Domingo, 28 de abril de 2013 | Hoy
TEATRO › NUESTRA SEÑORA DE LAS NUBES, DE ARISTIDES VARGAS
La obra retrata los encuentros ocasionales que dos exiliados mantienen en diferentes lugares y momentos de sus vidas. El bello y simbólico texto de Vargas –quien debió exiliarse en Ecuador durante la dictadura– se ve potenciado por una puesta sólida.
Por Paula Sabatés
Más que loable es el trabajo que los directores Griselda Galarza y Eduardo Graham realizan con su puesta de Nuestra Señora de las Nubes, pieza teatral del dramaturgo argentino Arístides Vargas. Más que una ventaja, tomar un texto dramático tan bello y simbólico como éste y ponerlo en escena puede ser una enorme responsabilidad. Pero en el trabajo de los directores todos los elementos de la representación están a la altura y en armonía con el texto, que integra la trilogía de obras que el autor escribió sobre el exilio, junto a Flores arrancadas a la niebla y Donde el viento hace buñuelos. La obra retrata los encuentros ocasionales que dos exiliados, Bruna y Oscar, mantienen en diferentes lugares y momentos de sus vidas. Ambos dicen ser oriundos de Nuestra Señora de las Nubes, pero varios de sus recuerdos son borrosos y los personajes dudan de que sean reales y no producto de su imaginación. El relato de esos recuerdos que ponen en común para intentar reconstruir la memoria sobre su país se ve transformado en escenas que le siguen a cada uno de los encuentros, que en total son cuatro y están cargados de lo que Vargas siente por el destierro, que a él lo encontró a los 21 años cuando en plena dictadura tuvo que irse a vivir a Ecuador.
La puesta es, sobre todo, inteligente. Muy acertada es la decisión de presentar una escenografía despojada (al correr de las escenas los personajes van depositando ciertos objetos en el suelo, pero lo que el público ve no es más que la caja negra del teatro La Tertulia, sin decorados, siquiera telones). Primero, porque los encuentros de Oscar y Bruna son, desde el texto, atemporales y especialmente imprecisos y cualquier delimitación de este tipo hubiera privado al espectador de esa indeterminación que a Vargas le interesa remarcar como recurso simbólico. En segundo lugar, porque el gesto reafirma el pensamiento y sentimiento del propio autor, que el año pasado dijo a esta cronista en una entrevista publicada en este diario que no cree “en el sentido nacionalista que confunde la patria con paisajes o límites” y que para él la patria son más bien “personas y solidaridad”.

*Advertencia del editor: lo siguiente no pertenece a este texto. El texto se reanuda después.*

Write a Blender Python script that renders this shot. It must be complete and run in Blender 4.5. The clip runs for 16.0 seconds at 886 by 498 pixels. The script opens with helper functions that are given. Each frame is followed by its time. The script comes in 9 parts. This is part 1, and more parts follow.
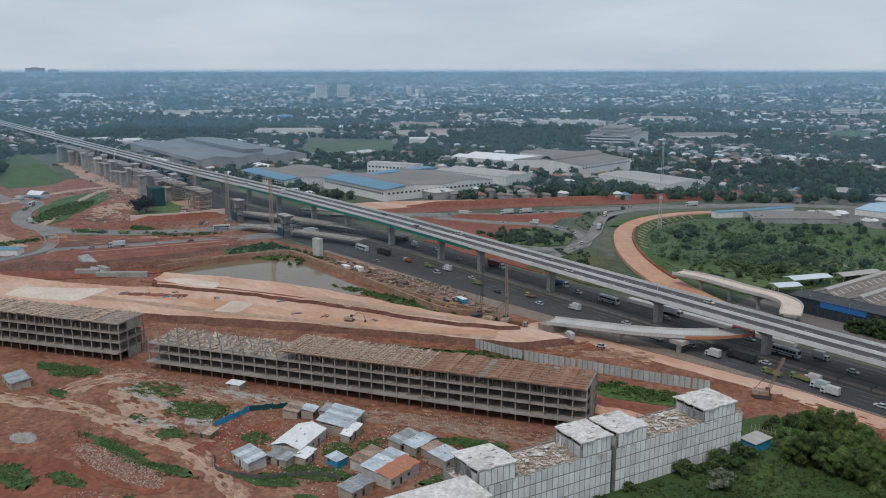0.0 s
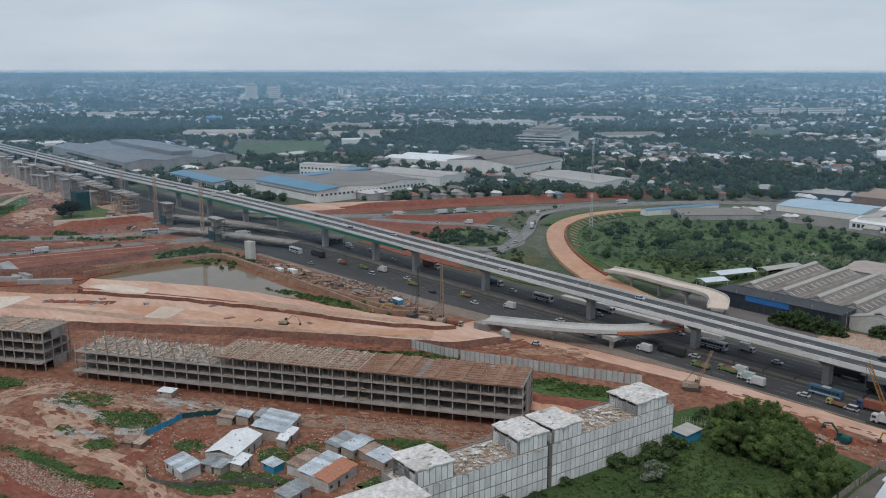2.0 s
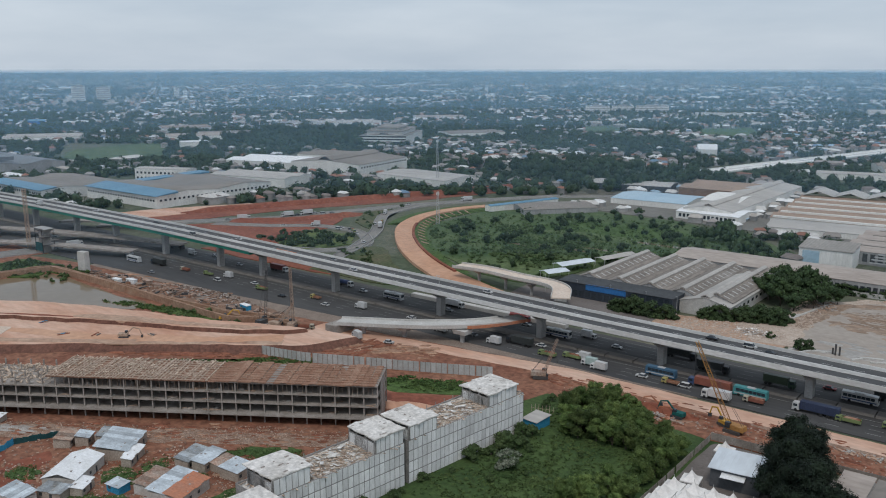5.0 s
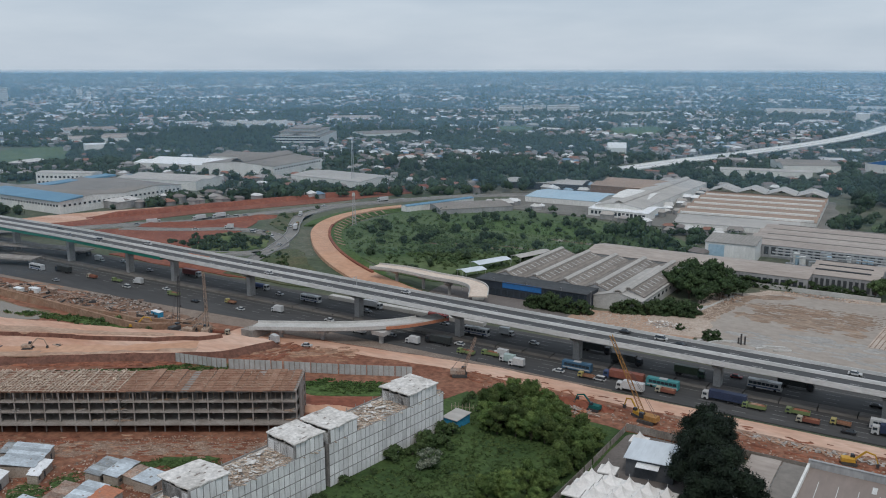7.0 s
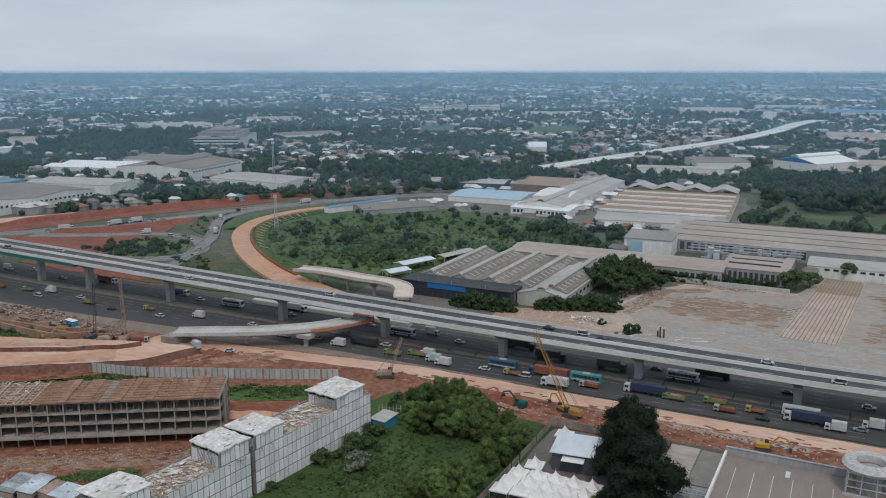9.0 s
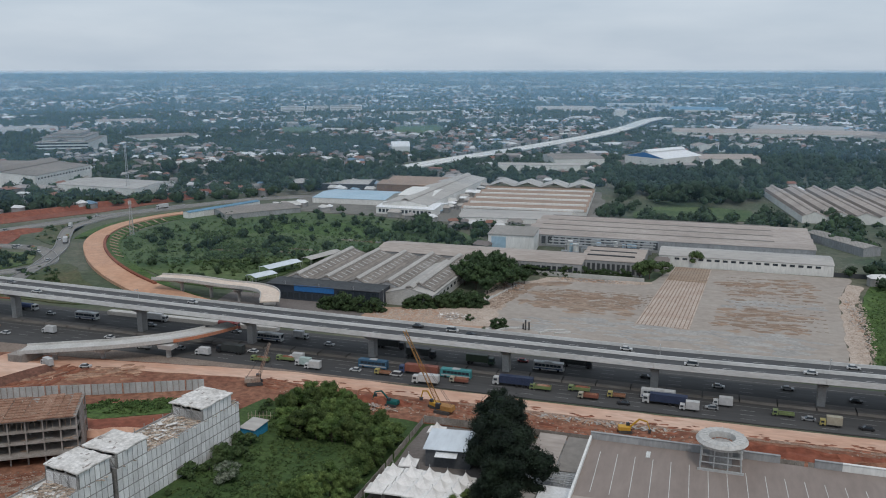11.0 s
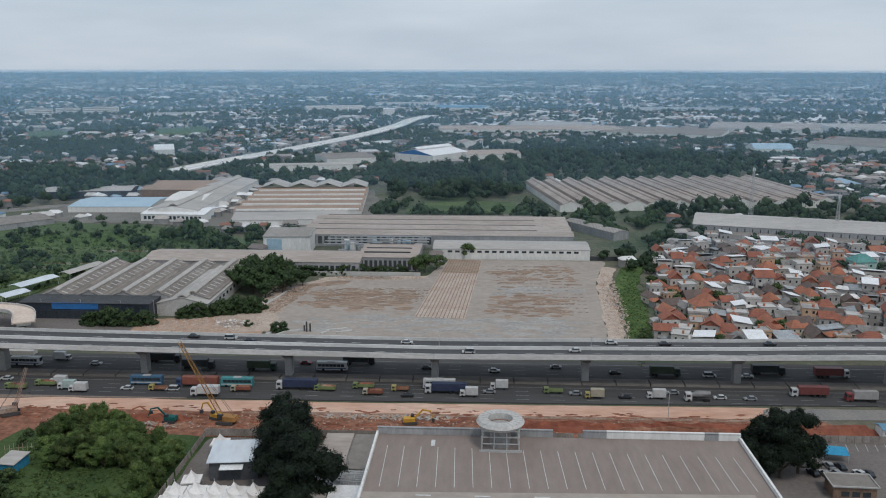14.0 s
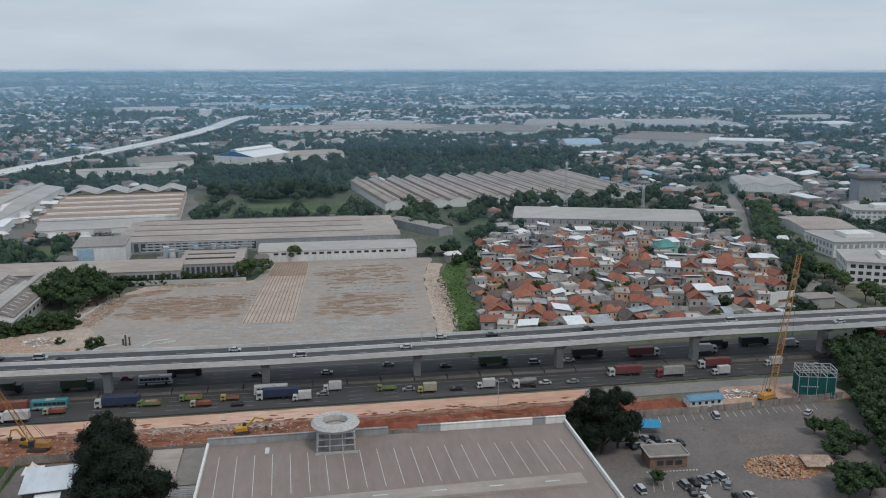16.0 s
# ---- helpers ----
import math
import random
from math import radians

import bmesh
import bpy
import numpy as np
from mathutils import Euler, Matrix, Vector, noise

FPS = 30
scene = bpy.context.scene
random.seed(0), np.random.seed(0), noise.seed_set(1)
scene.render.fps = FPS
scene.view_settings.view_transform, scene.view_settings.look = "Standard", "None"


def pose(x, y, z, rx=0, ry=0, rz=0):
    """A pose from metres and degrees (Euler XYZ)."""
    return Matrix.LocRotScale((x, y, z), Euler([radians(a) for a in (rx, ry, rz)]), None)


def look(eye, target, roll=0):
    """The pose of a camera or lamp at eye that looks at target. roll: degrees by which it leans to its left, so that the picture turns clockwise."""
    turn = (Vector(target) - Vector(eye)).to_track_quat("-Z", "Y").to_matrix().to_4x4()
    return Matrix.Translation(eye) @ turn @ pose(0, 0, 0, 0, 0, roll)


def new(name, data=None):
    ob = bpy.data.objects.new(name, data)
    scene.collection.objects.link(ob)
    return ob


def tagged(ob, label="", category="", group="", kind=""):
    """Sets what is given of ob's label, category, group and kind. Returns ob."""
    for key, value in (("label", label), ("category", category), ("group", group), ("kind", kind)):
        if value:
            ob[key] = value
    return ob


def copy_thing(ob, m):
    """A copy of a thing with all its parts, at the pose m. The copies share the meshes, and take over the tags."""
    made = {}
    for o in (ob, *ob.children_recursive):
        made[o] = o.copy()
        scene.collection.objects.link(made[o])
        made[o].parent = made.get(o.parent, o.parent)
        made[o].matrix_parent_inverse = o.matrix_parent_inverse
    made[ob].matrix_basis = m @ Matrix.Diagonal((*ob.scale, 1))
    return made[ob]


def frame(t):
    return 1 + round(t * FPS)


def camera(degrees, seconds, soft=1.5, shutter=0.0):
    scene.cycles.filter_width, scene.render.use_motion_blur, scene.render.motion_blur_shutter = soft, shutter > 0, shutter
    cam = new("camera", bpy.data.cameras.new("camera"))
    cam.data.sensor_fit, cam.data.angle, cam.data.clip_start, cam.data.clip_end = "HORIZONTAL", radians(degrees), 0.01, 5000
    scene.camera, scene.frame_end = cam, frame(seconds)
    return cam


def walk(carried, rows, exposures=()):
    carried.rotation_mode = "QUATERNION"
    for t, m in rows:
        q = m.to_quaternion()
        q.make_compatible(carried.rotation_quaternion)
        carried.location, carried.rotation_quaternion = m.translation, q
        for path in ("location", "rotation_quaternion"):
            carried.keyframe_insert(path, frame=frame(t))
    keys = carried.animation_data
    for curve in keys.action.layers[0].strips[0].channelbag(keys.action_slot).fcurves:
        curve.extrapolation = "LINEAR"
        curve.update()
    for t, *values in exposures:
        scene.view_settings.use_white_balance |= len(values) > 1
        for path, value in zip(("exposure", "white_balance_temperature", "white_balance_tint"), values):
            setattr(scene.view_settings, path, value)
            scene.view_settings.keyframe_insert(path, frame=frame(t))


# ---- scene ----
from collections import namedtuple

# ---- camera: a drone that hovers 110 m up and turns to its right ----
EYE_Z = 110.0
TURNS = [  # seconds, heading (to the left of +y), pitch, roll
    (0.0, 52.87, -12.09, -0.00),
    (0.5, 52.01, -12.09, -0.02),
    (1.0, 50.73, -12.08, -0.00),
    (1.5, 49.57, -12.06, 0.00),
    (2.0, 48.38, -12.05, 0.03),
    (2.5, 46.78, -12.03, 0.07),
    (3.0, 45.03, -12.03, 0.06),
    (3.5, 43.17, -12.04, 0.03),
    (4.0, 41.33, -12.05, 0.01),
    (4.5, 39.63, -12.06, -0.01),
    (7.0, 32.31, -12.05, 0.03),
    (7.5, 31.12, -12.04, 0.01),
    (8.0, 30.07, -12.03, -0.03),
    (8.5, 29.20, -12.03, -0.01),
    (9.0, 27.10, -12.03, 0.01),
    (11.5, 15.52, -12.03, -0.04),
    (12.0, 12.98, -12.02, -0.03),
    (12.5, 10.51, -12.00, 0.00),
    (13.0, 7.92, -12.04, 0.00),
    (13.5, 5.32, -12.05, 0.06),
    (14.0, 2.69, -12.06, 0.06),
    (14.5, -0.00, -12.06, 0.04),
    (15.0, -2.78, -12.08, 0.01),
    (15.5, -5.82, -12.08, 0.04),
    (16.0, -9.15, -12.09, 0.03),
]
cam = camera(55.0, 16.0, soft=1.05)
walk(cam, [(t, pose(0, 0, EYE_Z, 90 + p, 0, h) @ pose(0, 0, 0, 0, 0, r)) for t, h, p, r in TURNS])

# ---- world: a bright overcast sky ----
SUN_EL, SUN_AZ = radians(58), radians(150)   # azimuth from +y to +x
world = bpy.data.worlds.new("overcast")
scene.world = world
world.use_nodes = True
wn, wl = world.node_tree.nodes, world.node_tree.links
wn.clear()
w_out = wn.new("ShaderNodeOutputWorld")
w_bg = wn.new("ShaderNodeBackground")
w_sky = wn.new("ShaderNodeTexSky")
w_sky.sky_type, w_sky.sun_disc = "NISHITA", False
w_sky.sun_elevation, w_sky.sun_rotation = SUN_EL, SUN_AZ
w_sky.air_density, w_sky.dust_density, w_sky.ozone_density = 1.0, 2.0, 1.0
w_geo = wn.new("ShaderNodeTexCoord")
w_map = wn.new("ShaderNodeMapping")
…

Otro aspecto a destacar son las transiciones entre los distintos momentos de la obra. Tanto cuando se pasa de las escenas en las que se encuentran los exiliados a aquellas en las que éstos recuerdan cosas de su país a modo de flashback, como cuando estas últimas se conectan entre sí, las marcas de la dirección evidencian la astucia del equipo de trabajo. En esos momentos, los actores (que son los mismos dos para todos los episodios) van sacando públicamente –es decir, sin ocultárselo al público– los distintos accesorios que utilizan para cada escena, que incluyen desde objetos hasta prendas de vestuario. Lejos de resultar desprolijo, esa decisión de dejar en evidencia el dispositivo teatral es agradecida por el espectador, que termina de entender que esos momentos pertenecen a la conciencia de los propios personajes, conciencia a la que recurren para olvidar por un momento su realidad. Colaboran en estas transiciones la música en vivo, a cargo de Pablo Mardones Charlone, Gustavo Rojas, Aimé Temis Barrutia, Lautaro Villaverde (depende de la función), que funciona como potenciador de lo que pasa en escena y el vestuario, que distingue y personifica a los actores en cada escena.
Pero sin dudas lo más rico de la puesta son las actuaciones de los jóvenes Nayla Noya y Fernando López. Con profunda solvencia logran transitar de un personaje a otro y lograr que cada uno tenga matices propios y diferentes de los del resto. Ambos hacen una utilización muy provechosa de sus registros vocales y le dan a la voz, quizás inconscientemente, una entidad simbólica muy fuerte. Esta se presenta ante el espectador como un elemento que les es propio a los exiliados, cuando nada más lo es. Pueden no tener patria, ni siquiera hogar. Pero poseen, y con mucha fuerza, la capacidad de mirar fijo al público y gritar: “Señores, somos exiliados, y les damos cinco minutos para que nos dejen un lugar en sus casas y nos inviten a almorzar, no tenemos papeles ni pasaportes y sus leyes no nos interesan, el mundo es de todos los seres humanos, estamos hartos de que se nos trate a las patadas y estamos hartos de que se nos pidan documentos en cada esquina, como si un documento fuera más importante que un sentimiento”.